◆ GIVEN INFORMATION
⟨
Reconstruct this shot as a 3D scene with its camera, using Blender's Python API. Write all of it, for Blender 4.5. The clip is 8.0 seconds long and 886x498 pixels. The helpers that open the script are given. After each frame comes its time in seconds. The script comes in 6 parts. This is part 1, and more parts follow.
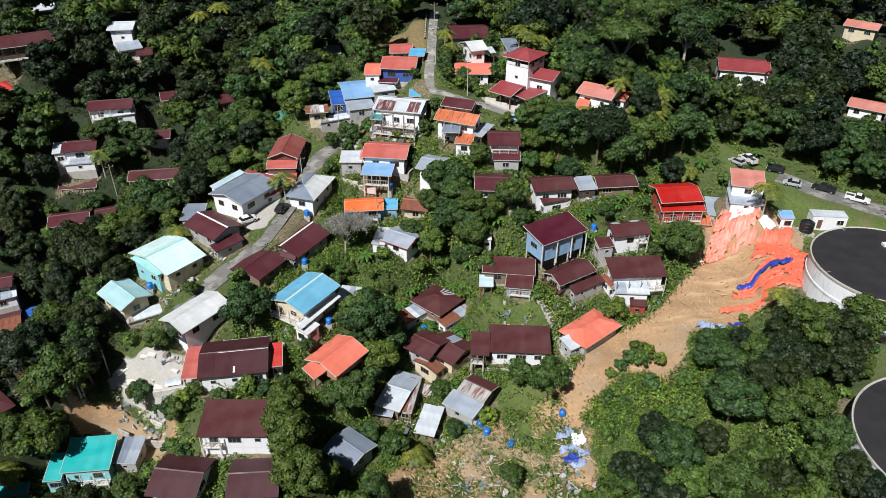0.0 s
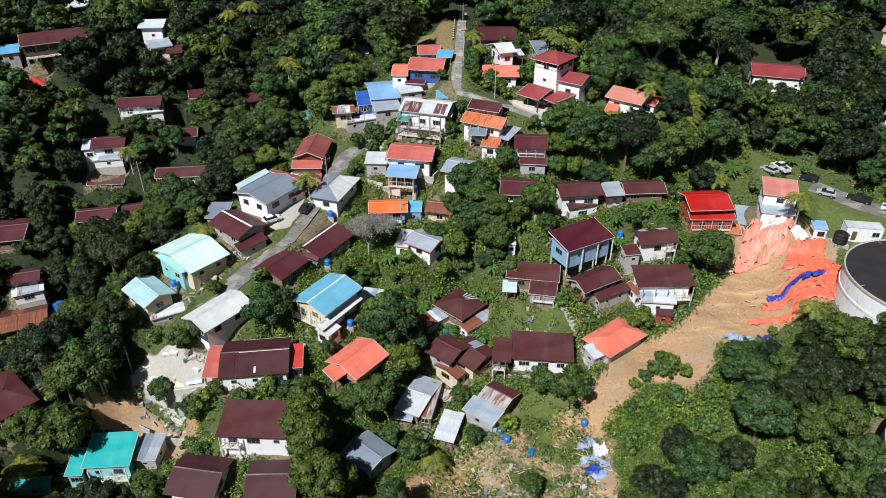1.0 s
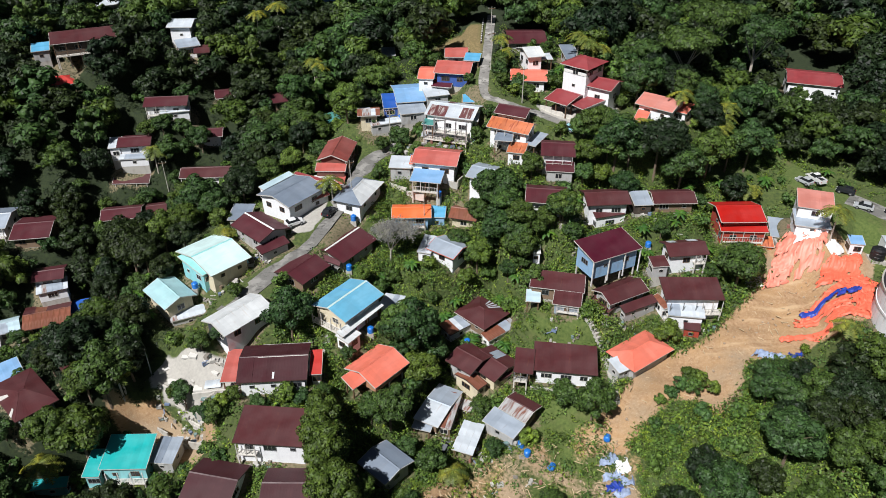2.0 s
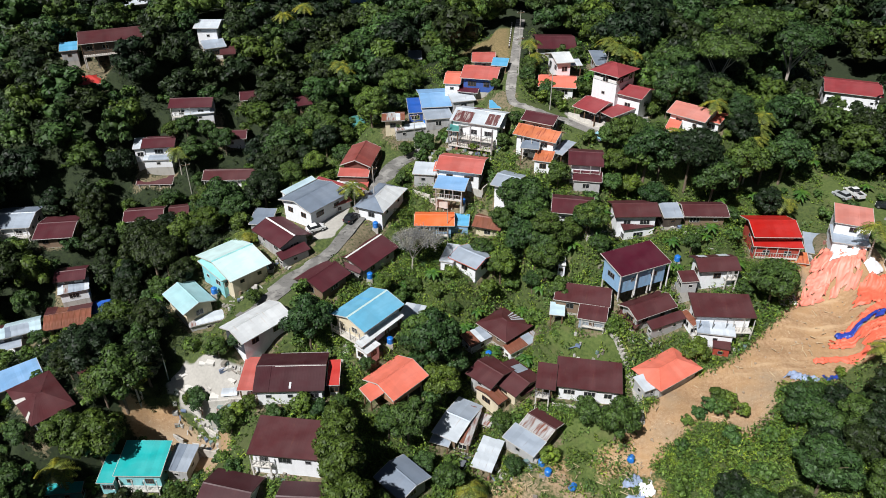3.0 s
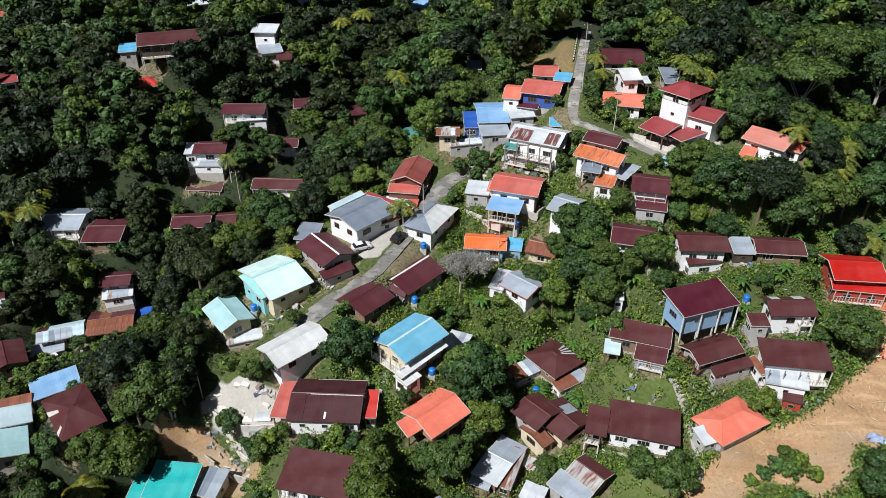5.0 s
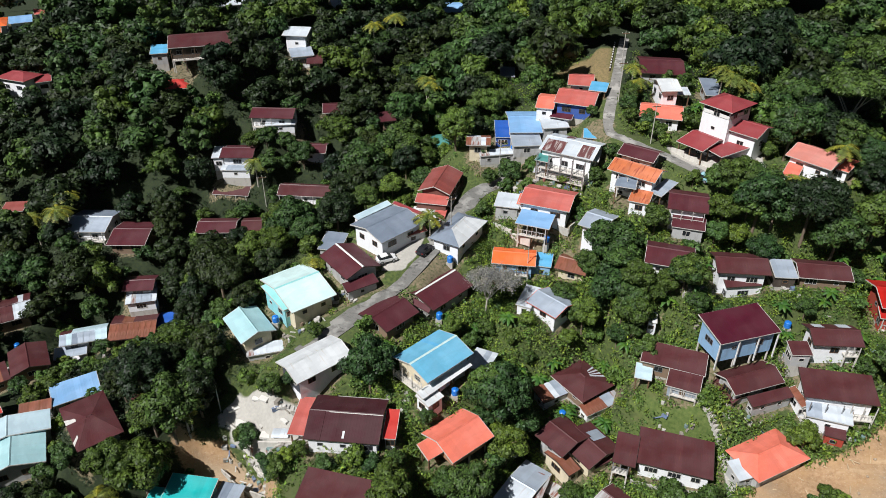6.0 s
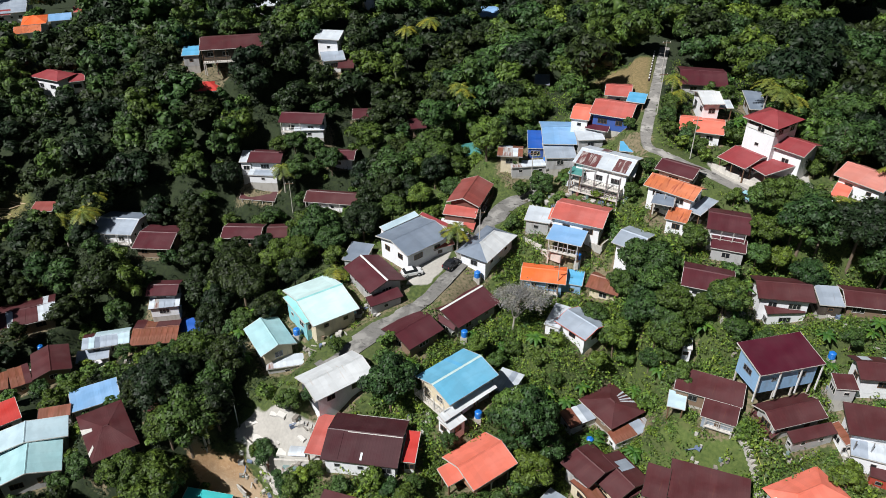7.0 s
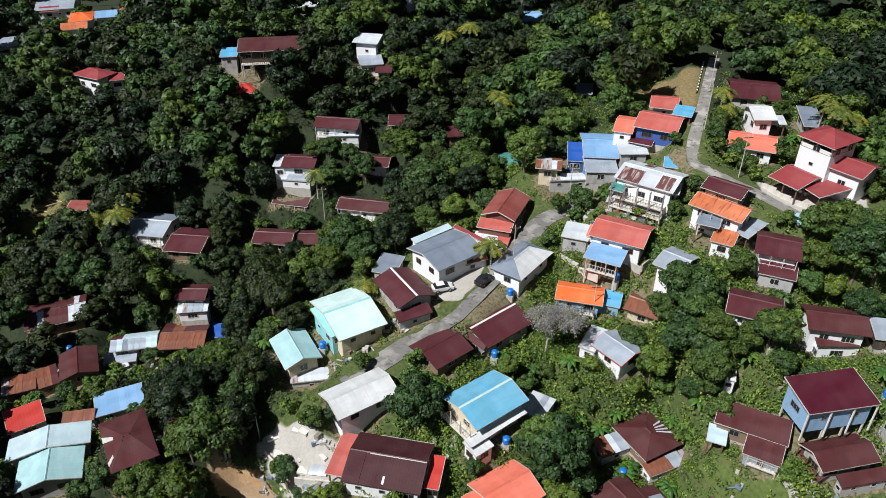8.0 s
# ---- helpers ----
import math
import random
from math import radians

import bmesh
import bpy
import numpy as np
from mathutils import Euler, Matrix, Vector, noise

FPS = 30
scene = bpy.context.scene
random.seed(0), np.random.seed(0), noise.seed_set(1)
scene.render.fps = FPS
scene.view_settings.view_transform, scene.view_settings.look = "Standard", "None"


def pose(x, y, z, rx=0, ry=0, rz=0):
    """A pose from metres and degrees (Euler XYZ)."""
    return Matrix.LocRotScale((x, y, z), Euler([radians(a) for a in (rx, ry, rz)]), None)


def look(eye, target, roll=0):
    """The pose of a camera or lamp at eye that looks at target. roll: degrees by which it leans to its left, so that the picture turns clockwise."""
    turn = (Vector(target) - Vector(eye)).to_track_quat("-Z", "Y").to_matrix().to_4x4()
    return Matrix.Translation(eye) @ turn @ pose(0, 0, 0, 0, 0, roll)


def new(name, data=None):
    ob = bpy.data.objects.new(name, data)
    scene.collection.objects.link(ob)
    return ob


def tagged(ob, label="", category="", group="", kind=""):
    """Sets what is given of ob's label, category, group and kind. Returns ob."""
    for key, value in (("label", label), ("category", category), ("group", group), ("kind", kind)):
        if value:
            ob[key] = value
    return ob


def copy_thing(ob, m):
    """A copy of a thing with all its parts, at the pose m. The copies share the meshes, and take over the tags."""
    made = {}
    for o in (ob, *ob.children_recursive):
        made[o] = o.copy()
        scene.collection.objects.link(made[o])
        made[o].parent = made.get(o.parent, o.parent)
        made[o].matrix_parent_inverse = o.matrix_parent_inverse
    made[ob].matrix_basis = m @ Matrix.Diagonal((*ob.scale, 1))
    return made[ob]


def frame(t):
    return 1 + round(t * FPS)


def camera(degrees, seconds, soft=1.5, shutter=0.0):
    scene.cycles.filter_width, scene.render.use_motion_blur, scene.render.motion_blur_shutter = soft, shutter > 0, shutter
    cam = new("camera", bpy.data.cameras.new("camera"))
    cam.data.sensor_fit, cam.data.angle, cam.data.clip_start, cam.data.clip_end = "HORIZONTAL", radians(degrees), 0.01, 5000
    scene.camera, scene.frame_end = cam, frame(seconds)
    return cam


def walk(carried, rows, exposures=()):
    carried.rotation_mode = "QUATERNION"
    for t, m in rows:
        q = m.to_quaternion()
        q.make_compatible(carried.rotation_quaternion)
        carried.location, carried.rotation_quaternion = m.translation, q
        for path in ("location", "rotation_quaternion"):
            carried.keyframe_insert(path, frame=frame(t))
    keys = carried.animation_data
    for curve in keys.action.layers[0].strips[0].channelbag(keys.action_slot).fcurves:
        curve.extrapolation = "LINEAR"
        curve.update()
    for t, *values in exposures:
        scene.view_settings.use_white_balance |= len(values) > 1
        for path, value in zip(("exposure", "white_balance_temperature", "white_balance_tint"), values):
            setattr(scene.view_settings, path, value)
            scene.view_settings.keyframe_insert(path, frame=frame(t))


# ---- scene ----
⟩
Without the images, write out each line of the data verbatim.

◆ FINISHED EXERCISE
Reconstruct this shot as a 3D scene with its camera, using Blender's Python API. Write all of it, for Blender 4.5. The clip is 8.0 seconds long and 886x498 pixels. The helpers that open the script are given. After each frame comes its time in seconds. The script comes in 6 parts. This is part 1, and more parts follow.
0.0 s
1.0 s
2.0 s
3.0 s
5.0 s
6.0 s
7.0 s
8.0 s
# ---- helpers ----
import math
import random
from math import radians

import bmesh
import bpy
import numpy as np
from mathutils import Euler, Matrix, Vector, noise

FPS = 30
scene = bpy.context.scene
random.seed(0), np.random.seed(0), noise.seed_set(1)
scene.render.fps = FPS
scene.view_settings.view_transform, scene.view_settings.look = "Standard", "None"


def pose(x, y, z, rx=0, ry=0, rz=0):
    """A pose from metres and degrees (Euler XYZ)."""
    return Matrix.LocRotScale((x, y, z), Euler([radians(a) for a in (rx, ry, rz)]), None)


def look(eye, target, roll=0):
    """The pose of a camera or lamp at eye that looks at target. roll: degrees by which it leans to its left, so that the picture turns clockwise."""
    turn = (Vector(target) - Vector(eye)).to_track_quat("-Z", "Y").to_matrix().to_4x4()
    return Matrix.Translation(eye) @ turn @ pose(0, 0, 0, 0, 0, roll)


def new(name, data=None):
    ob = bpy.data.objects.new(name, data)
    scene.collection.objects.link(ob)
    return ob


def tagged(ob, label="", category="", group="", kind=""):
    """Sets what is given of ob's label, category, group and kind. Returns ob."""
    for key, value in (("label", label), ("category", category), ("group", group), ("kind", kind)):
        if value:
            ob[key] = value
    return ob


def copy_thing(ob, m):
    """A copy of a thing with all its parts, at the pose m. The copies share the meshes, and take over the tags."""
    made = {}
    for o in (ob, *ob.children_recursive):
        made[o] = o.copy()
        scene.collection.objects.link(made[o])
        made[o].parent = made.get(o.parent, o.parent)
        made[o].matrix_parent_inverse = o.matrix_parent_inverse
    made[ob].matrix_basis = m @ Matrix.Diagonal((*ob.scale, 1))
    return made[ob]


def frame(t):
    return 1 + round(t * FPS)


def camera(degrees, seconds, soft=1.5, shutter=0.0):
    scene.cycles.filter_width, scene.render.use_motion_blur, scene.render.motion_blur_shutter = soft, shutter > 0, shutter
    cam = new("camera", bpy.data.cameras.new("camera"))
    cam.data.sensor_fit, cam.data.angle, cam.data.clip_start, cam.data.clip_end = "HORIZONTAL", radians(degrees), 0.01, 5000
    scene.camera, scene.frame_end = cam, frame(seconds)
    return cam


def walk(carried, rows, exposures=()):
    carried.rotation_mode = "QUATERNION"
    for t, m in rows:
        q = m.to_quaternion()
        q.make_compatible(carried.rotation_quaternion)
        carried.location, carried.rotation_quaternion = m.translation, q
        for path in ("location", "rotation_quaternion"):
            carried.keyframe_insert(path, frame=frame(t))
    keys = carried.animation_data
    for curve in keys.action.layers[0].strips[0].channelbag(keys.action_slot).fcurves:
        curve.extrapolation = "LINEAR"
        curve.update()
    for t, *values in exposures:
        scene.view_settings.use_white_balance |= len(values) > 1
        for path, value in zip(("exposure", "white_balance_temperature", "white_balance_tint"), values):
            setattr(scene.view_settings, path, value)
            scene.view_settings.keyframe_insert(path, frame=frame(t))


# ---- scene ----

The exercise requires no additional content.